While copyright exists automatically, and you do not have to register your right, design registration will give you a higher degree of protection than copyright. It will be easier to enforce your rights.

Registering your design in New Zealand will also provide you with a filing date or priority date for any corresponding design applications you make overseas within the following six months. This has the benefit of establishing that you created the design before anyone else in the world.

How Do I Register My Design In New Zealand? 

Your design application must include drawings with a sufficient number of views to illustrate the article shape in detail. It is also possible to file pictures of the article rather than line drawings. There are standards for any images you submit as part of your application, and you must make sure that your design application meets these standards.

For example, images must be able to be printed onto single-sided A4 format. Each image should also be labelled with the view of the article that it illustrates. The images must be clean and clearly illustrate the features of the article of the design.

You must also file a statement of novelty, which must include the title or name of your article, identify the features of shape, configuration, pattern or ornamentation that are novel, and refer to your drawings or representations. The standard of originality for registered design is limited to New Zealand, which means that when assessing a design registration, the design examiner at IPONZ will only consider prior publications and prior use of any product or article in New Zealand. However, you should be aware that publications on the internet will constitute publication in New Zealand.

How Long Does Registration Take?

After applying to register your design, your application will be examined by a design examiner at IPONZ. The examiner will determine whether your design is compliant with the registration requirements, including novelty, and will provide an initial response within 15 working days from the date your application was received.

If the examiner determines your design is registrable upon the first examination, you will receive an Examination Complete Report. If, however, the examiner has objections to your design application, you will receive an examination report outlining the reasons why your design application was rejected and any amendments required to meet the registration conditions. You will have up to 15 months to file the required documents and meet the conditions of registrability.

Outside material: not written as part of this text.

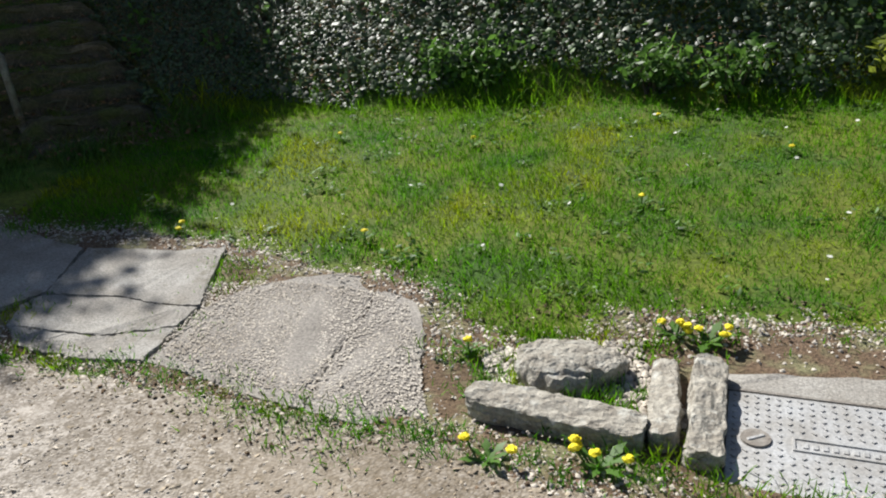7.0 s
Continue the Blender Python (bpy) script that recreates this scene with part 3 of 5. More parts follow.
WHOLE = [(WIN[0] - 0.12, WIN[1] + 0.2, WIN[2] - 0.04, WIN[3] + 0.13)]
FLINT_JOBS = [(FRONT_M, wall_front, 0.13, 1.75, 0.1, 0.9, 1, WHOLE, 230, 0.0),
              (FRONT_M, wall_front, 0.13, 1.75, 0.9, EAVE - Z0 - 0.05, 1, WHOLE, 60, 0.0),
              (FRONT_M, wall_front, 1.75, LENGTH, 0.1, EAVE - Z0 - 0.05, 1, WHOLE, 0, 0.0),
              (SIDE_M, wall_side, 0.13, DOOR[0] - 0.14, 0.17, EAVE - Z0 - 0.05, -1, [(0, 0.23, -1, 5)], 90, 0.0)]

# green plank door
door = part("door", boxed(DOOR[0] + 0.022, DOOR[1] - 0.045, 0.13, 0.15, DOOR[2] + 0.01, DOOR[3] - 0.04), GREEN_PAINT, barn, "faded green plank door half hidden by ivy", SIDE_M)
for x0, x1 in ((DOOR[0], DOOR[0] + 0.022), (DOOR[1] - 0.045, DOOR[1])):
    part("door_post", boxed(x0, x1, 0.03, 0.17, DOOR[2], DOOR[3], bevel=0.005), DARK_PALE, door, "dark weathered door post", SIDE_M)
part("door_head", boxed(DOOR[0] + 0.022, DOOR[1] - 0.045, 0.03, 0.17, DOOR[3] - 0.04, DOOR[3]), DARK_PALE, door, "", SIDE_M)
n = 8
w = (DOOR[1] - DOOR[0] - 0.076) / n
for k in range(n):
    part("plank", boxed(DOOR[0] + 0.026 + k * w + 0.003, DOOR[0] + 0.026 + (k + 1) * w - 0.003, 0.095, 0.13, DOOR[2] + 0.012 + 0.008 * (k % 2), DOOR[3] - 0.045, bevel=0.004), GREEN_PAINT, door, "", SIDE_M)


# ---- steps up to the barn door ----
left_steps = thing("garden_steps", Matrix.Translation((LEFT_FOOT[0], LEFT_FOOT[1], 0.2)), "worn mossy stone steps half buried in soil and ivy", "steps")
lx = Vector((*LEFT_SIDE, 0))
for k in range(7):
    at = Vector((*(LEFT_FOOT + LEFT_WAY * LEFT_GOING * k), 0.32 + LEFT_RISE * k))
    m = frame_of(at, lx) @ pose(random.uniform(-.03, .03), 0, random.uniform(-.012, .008), random.uniform(-1, 1), random.uniform(-2, 2), random.uniform(-3, 3))
    bm = bmesh.new()
    bmesh.ops.create_cube(bm, size=1)
    bmesh.ops.subdivide_edges(bm, edges=bm.edges[:], cuts=13, use_grid_fill=True)
    for v in bm.verts:
        gx, gy, gz = v.co
        worn = 0.03 * noise.noise((gx * 5, gy * 3, k * 3.1)) + 0.016 * noise.noise((gx * 13, gy * 8, k)) - 0.03 * max(0, gy)
        front = 0.035 * noise.noise((gx * 3.5, gz * 2, k * 4.7)) + 0.02 * noise.noise((gx * 12, gz * 7, k)) - 0.02 * (0.5 - gz)
        v.co = Vector((gx * 1.02, (gy + 0.5) * 0.30 + front + 0.03, -0.14 + gz * 0.24 + worn * (gz + 0.5) - 0.16 * max(0, abs(gx) - 0.36) / 0.14))
    step = part("step", bm, STEP_EARTH, left_steps, "trodden brown earth tread", m, True)
    bm = bmesh.new()
    bmesh.ops.create_cube(bm, size=1)
    bmesh.ops.subdivide_edges(bm, edges=bm.edges[:], cuts=11, use_grid_fill=True)
    wide = random.uniform(0.86, 1.0)
    shift = random.uniform(0.0, 0.06)
    for v in bm.verts:
        gx, gy, gz = v.co
        ragged = 0.016 * noise.noise((gx * 9, gy * 3, k * 2.3)) + 0.012 * noise.noise((gx * 23, gy * 6, gz * 5 + k))
        v.co = Vector((gx * wide + shift, gy * 0.11 + 0.085 + 0.035 * noise.noise((gx * 7, gz, k * 4.7)) + 0.012 * noise.noise((gx * 21, gz * 4, k)), -0.032 + gz * 0.042 + ragged - 0.05 * gy * gy - 0.045 * max(0, noise.noise((gx * 4.5 + k * 7.7, 0, k * 1.3))) - 0.12 * max(0, abs(gx) - 0.36) / 0.14))
    part("nosing", bm, STEP_STONE, step, "worn mossy stone edging", m, True)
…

You may request that your application be delayed for up to one year from the filing date of the application in the event if you want to prevent premature publication of your product or article. If you do not request a delay, and no objections are raised during the examination, registration will typically take one to three months from filing.

How Long Will My Design Be Registered For?

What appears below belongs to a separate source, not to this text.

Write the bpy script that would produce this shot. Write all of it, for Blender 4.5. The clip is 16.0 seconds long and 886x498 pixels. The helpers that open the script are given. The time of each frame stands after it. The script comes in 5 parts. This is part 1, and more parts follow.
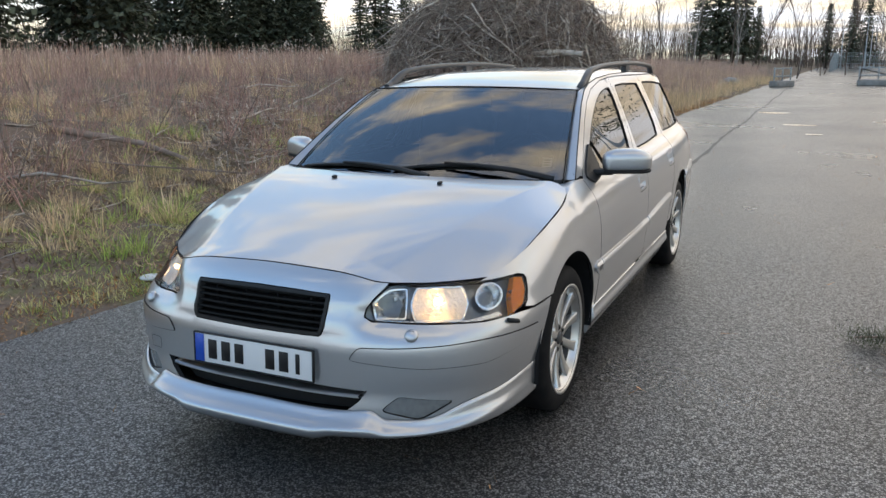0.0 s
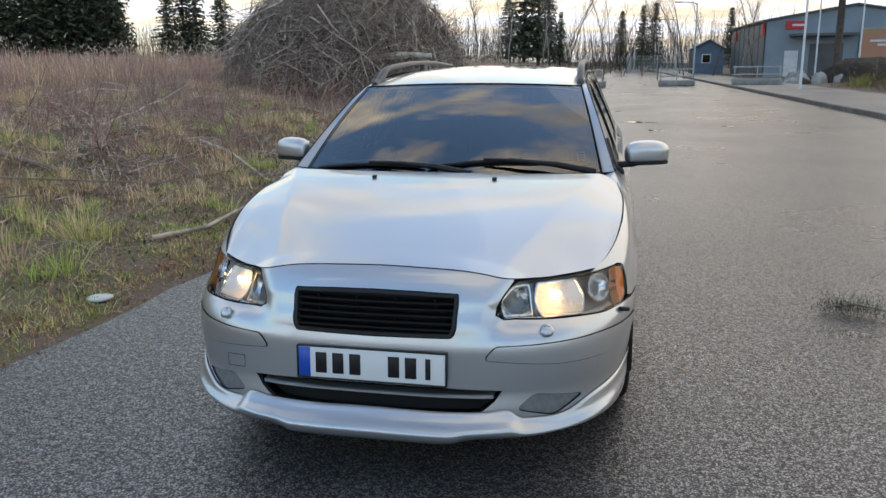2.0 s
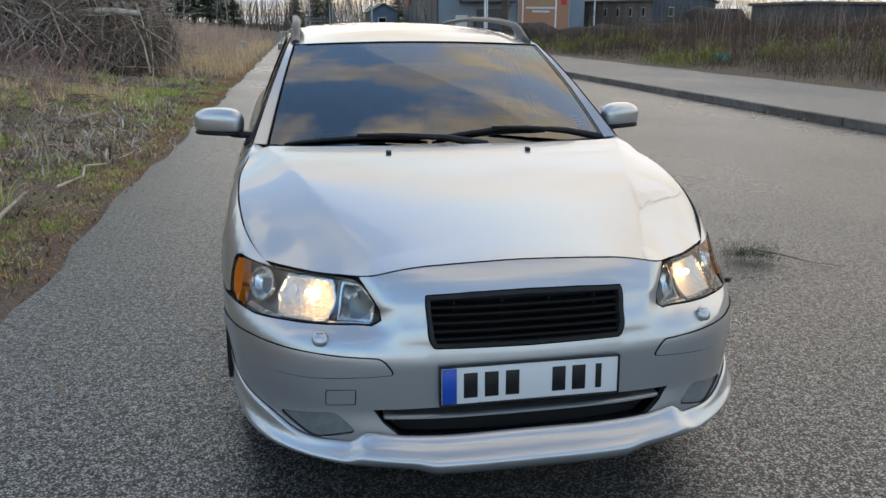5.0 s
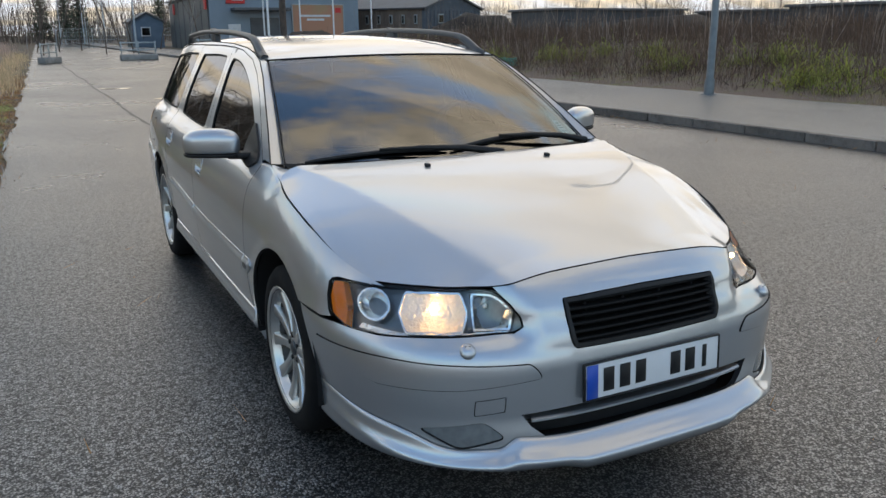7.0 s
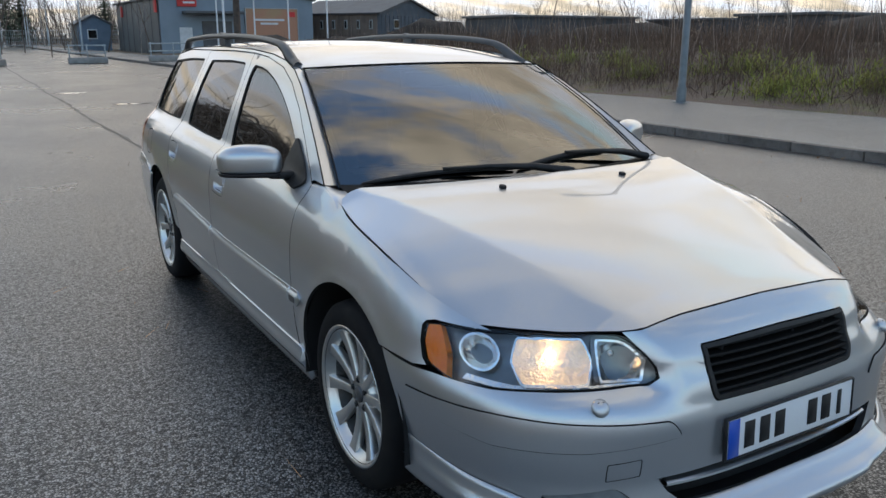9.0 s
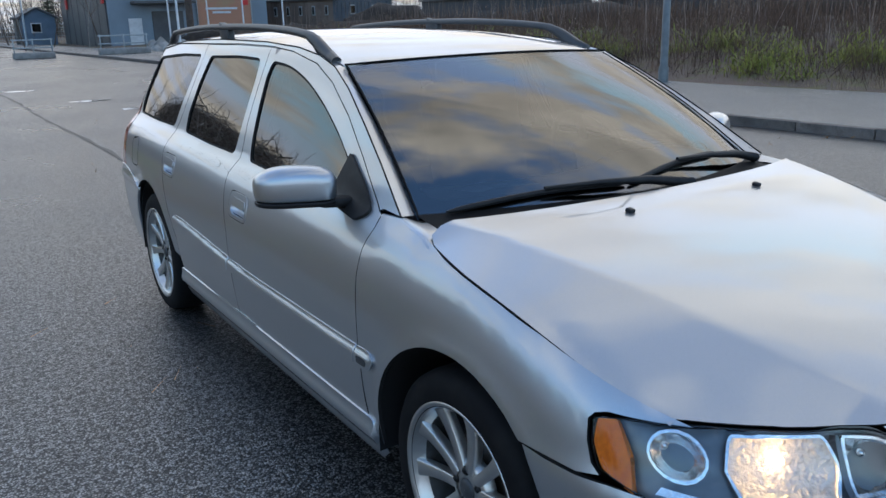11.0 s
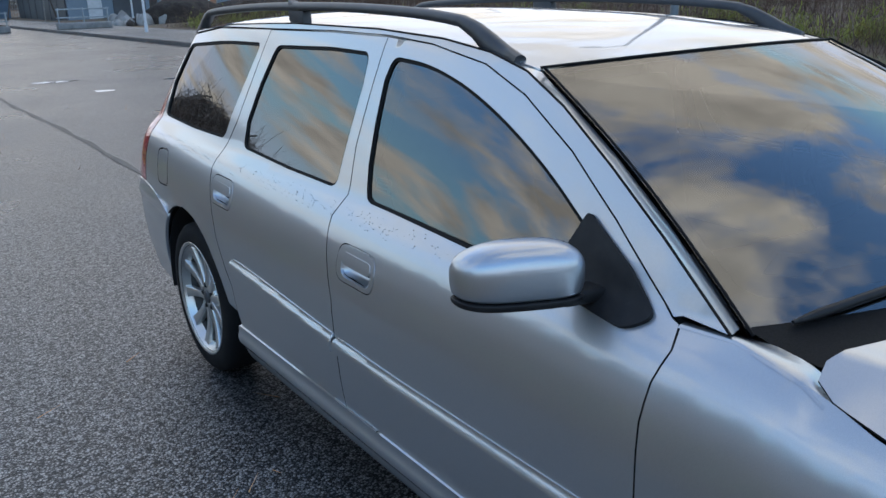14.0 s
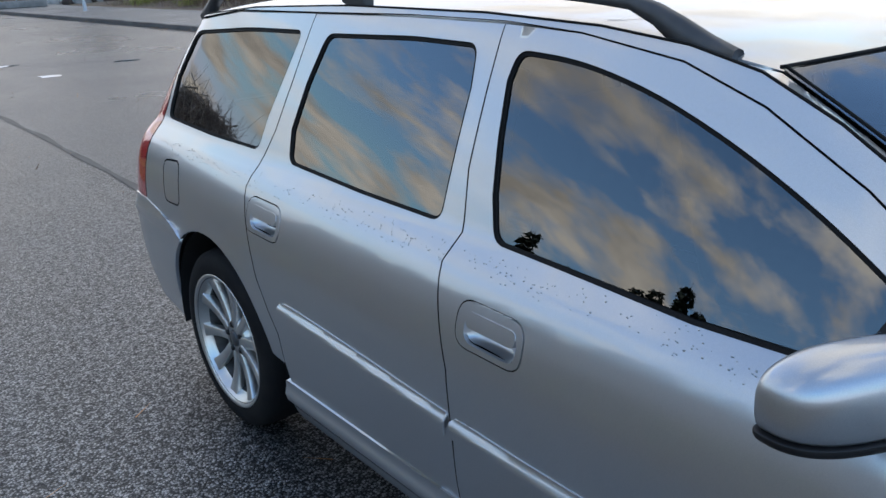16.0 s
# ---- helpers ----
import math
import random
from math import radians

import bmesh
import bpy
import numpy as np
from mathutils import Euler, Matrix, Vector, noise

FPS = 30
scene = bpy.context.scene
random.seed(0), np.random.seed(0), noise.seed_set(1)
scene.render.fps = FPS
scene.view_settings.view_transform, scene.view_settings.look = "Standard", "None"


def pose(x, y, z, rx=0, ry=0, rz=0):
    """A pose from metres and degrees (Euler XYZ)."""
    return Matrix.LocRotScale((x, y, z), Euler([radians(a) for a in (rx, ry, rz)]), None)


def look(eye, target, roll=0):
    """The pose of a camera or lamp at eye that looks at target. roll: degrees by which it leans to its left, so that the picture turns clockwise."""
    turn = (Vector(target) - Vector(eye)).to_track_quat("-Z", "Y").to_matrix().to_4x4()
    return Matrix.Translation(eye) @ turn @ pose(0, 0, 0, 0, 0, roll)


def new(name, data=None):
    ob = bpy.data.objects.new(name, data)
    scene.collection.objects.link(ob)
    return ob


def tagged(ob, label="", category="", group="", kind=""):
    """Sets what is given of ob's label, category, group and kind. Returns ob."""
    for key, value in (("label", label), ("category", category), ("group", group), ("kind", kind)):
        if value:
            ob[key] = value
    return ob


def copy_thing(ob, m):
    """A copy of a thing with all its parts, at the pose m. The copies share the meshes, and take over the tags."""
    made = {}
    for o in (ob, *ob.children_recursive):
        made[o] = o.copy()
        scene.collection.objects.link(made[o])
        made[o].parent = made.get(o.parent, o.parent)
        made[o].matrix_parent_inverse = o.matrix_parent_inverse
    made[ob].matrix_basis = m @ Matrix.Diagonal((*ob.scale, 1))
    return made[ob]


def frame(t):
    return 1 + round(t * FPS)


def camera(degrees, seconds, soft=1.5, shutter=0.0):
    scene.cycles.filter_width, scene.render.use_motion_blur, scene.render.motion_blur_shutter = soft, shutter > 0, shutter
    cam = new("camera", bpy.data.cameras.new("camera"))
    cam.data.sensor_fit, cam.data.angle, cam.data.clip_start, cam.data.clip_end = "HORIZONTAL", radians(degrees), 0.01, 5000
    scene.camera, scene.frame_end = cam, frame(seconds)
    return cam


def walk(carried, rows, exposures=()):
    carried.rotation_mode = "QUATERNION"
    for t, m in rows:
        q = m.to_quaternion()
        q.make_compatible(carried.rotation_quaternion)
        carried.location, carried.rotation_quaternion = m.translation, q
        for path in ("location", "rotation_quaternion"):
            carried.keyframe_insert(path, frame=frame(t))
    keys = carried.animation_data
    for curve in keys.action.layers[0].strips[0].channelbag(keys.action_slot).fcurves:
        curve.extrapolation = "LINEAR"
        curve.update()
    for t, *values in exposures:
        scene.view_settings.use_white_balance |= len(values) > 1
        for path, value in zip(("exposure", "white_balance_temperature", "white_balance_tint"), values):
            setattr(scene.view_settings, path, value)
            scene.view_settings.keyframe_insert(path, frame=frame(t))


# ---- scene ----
cam = camera(58.0, 16.0)
PATH = [
    (0, (1.797, -3.157, 1.479), (0.963, -1.397, 1.021), -0.5),
    (0.5, (1.567, -3.299, 1.475), (0.817, -1.501, 1.023), -0.3),
    (1, (1.322, -3.343, 1.454), (0.669, -1.507, 1.003), -0.3),
    (1.5, (1.071, -3.384, 1.466), (0.538, -1.511, 1.013), -0.4),
    (2, (0.789, -3.456, 1.454), (0.379, -1.551, 1.0), -0.6),
    (2.5, (0.549, -3.436, 1.441), (0.268, -1.511, 0.978), -0.7),
    (3, (0.3, -3.318, 1.429), (0.147, -1.382, 0.951), -0.5),
    (3.5, (0.052, -3.269, 1.414), (0.027, -1.331, 0.918), -0.0),
    (4, (-0.224, -3.236, 1.428), (-0.123, -1.306, 0.912), 0.3),
    (4.5, (-0.442, -3.107, 1.418), (-0.211, -1.194, 0.884), 0.4),
    (5, (-0.65, -3.002, 1.427), (-0.283, -1.112, 0.884), 0.3),
    (7.3, (-1.708, -2.68, 1.45), (-0.787, -0.986, 0.921), -0.5),
    (7.5, (-1.757, -2.65, 1.443), (-0.813, -0.969, 0.912), -0.5),
    (8, (-1.839, -2.59, 1.437), (-0.864, -0.924, 0.913), -0.2),
    (8.5, (-1.849, -2.418, 1.456), (-0.865, -0.755, 0.939), 0.1),
    (9, (-1.844, -2.225, 1.455), (-0.862, -0.561, 0.941), 0.1),
    (11.3, (-1.877, -1.324, 1.464), (-0.808, 0.274, 0.913), -1.3),
    (11.5, (-1.883, -1.229, 1.456), (-0.807, 0.365, 0.907), -1.1),
    (12, (-1.908, -1.03, 1.471), (-0.822, 0.551, 0.905), -1.3),
    (12.5, (-1.862, -0.835, 1.481), (-0.775, 0.741, 0.905), -1.3),
    (13, (-1.81, -0.659, 1.487), (-0.723, 0.915, 0.901), -1.3),
    (13.5, (-1.832, -0.487, 1.478), (-0.736, 1.076, 0.882), -1.3),
    (14, (-1.869, -0.317, 1.493), (-0.753, 1.225, 0.879), -1.4),
    (14.5, (-1.853, -0.159, 1.489), (-0.717, 1.364, 0.863), -1.5),
    (15, (-1.816, 0.043, 1.485), (-0.657, 1.543, 0.847), -1.6),
    (15.5, (-1.821, 0.201, 1.491), (-0.643, 1.676, 0.83), -1.8),
    (16, (-1.867, 0.38, 1.505), (-0.671, 1.833, 0.827), -2.2),
]
walk(cam, [(t, look(eye, target, roll)) for t, eye, target, roll in PATH],
     exposures=((0.0, 0.54, 6500, 14), (4.5, 0.44, 6450, 13), (9.0, 0.28, 6150, 13), (12.0, 0.28, 5350, 13), (16.0, 0.44, 5650, 14)))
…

Your design will be registered for a term of up to 15 years. You will need to pay renewal fees at five and 10 years to ensure your design remains registered. Once your design registration expires, or if you allow your registration to lapse by failing to make renewal fee payments, others will be free to:

  • use;
  • make; or 
  • otherwise, sell your design.

Key Takeaways

Whether you are an established business or just starting up, you should consider whether you have (or should have) protection in the form of design registration. A registered design can be a great way to protect your original feature of a shape, configuration or pattern. If you need advice about registering a design with IPONZ, contact LegalVision’s IP lawyers on 0800 005 570 or fill out the form on this page.

FAQ’s

What is an intellectual property design?

A design is the new or original features of shape, configuration, pattern, or ornament. A registered design is a proprietary right in such a design and protects the product or article’s visual appearance.

What is copyright?

In New Zealand, copyright may automatically exist in your design. For industrial designs, the term of copyright is generally limited to 16 years, which runs from the date on which the first 50 products have been produced, known as the “industrial application” date.

How do I register my design in New Zealand?

You can register your design with the Intellectual Property Office of New Zealand. Your design application must include drawings with a sufficient number of views to illustrate the article shape in detail. It is also possible to file pictures of the article rather than line drawings.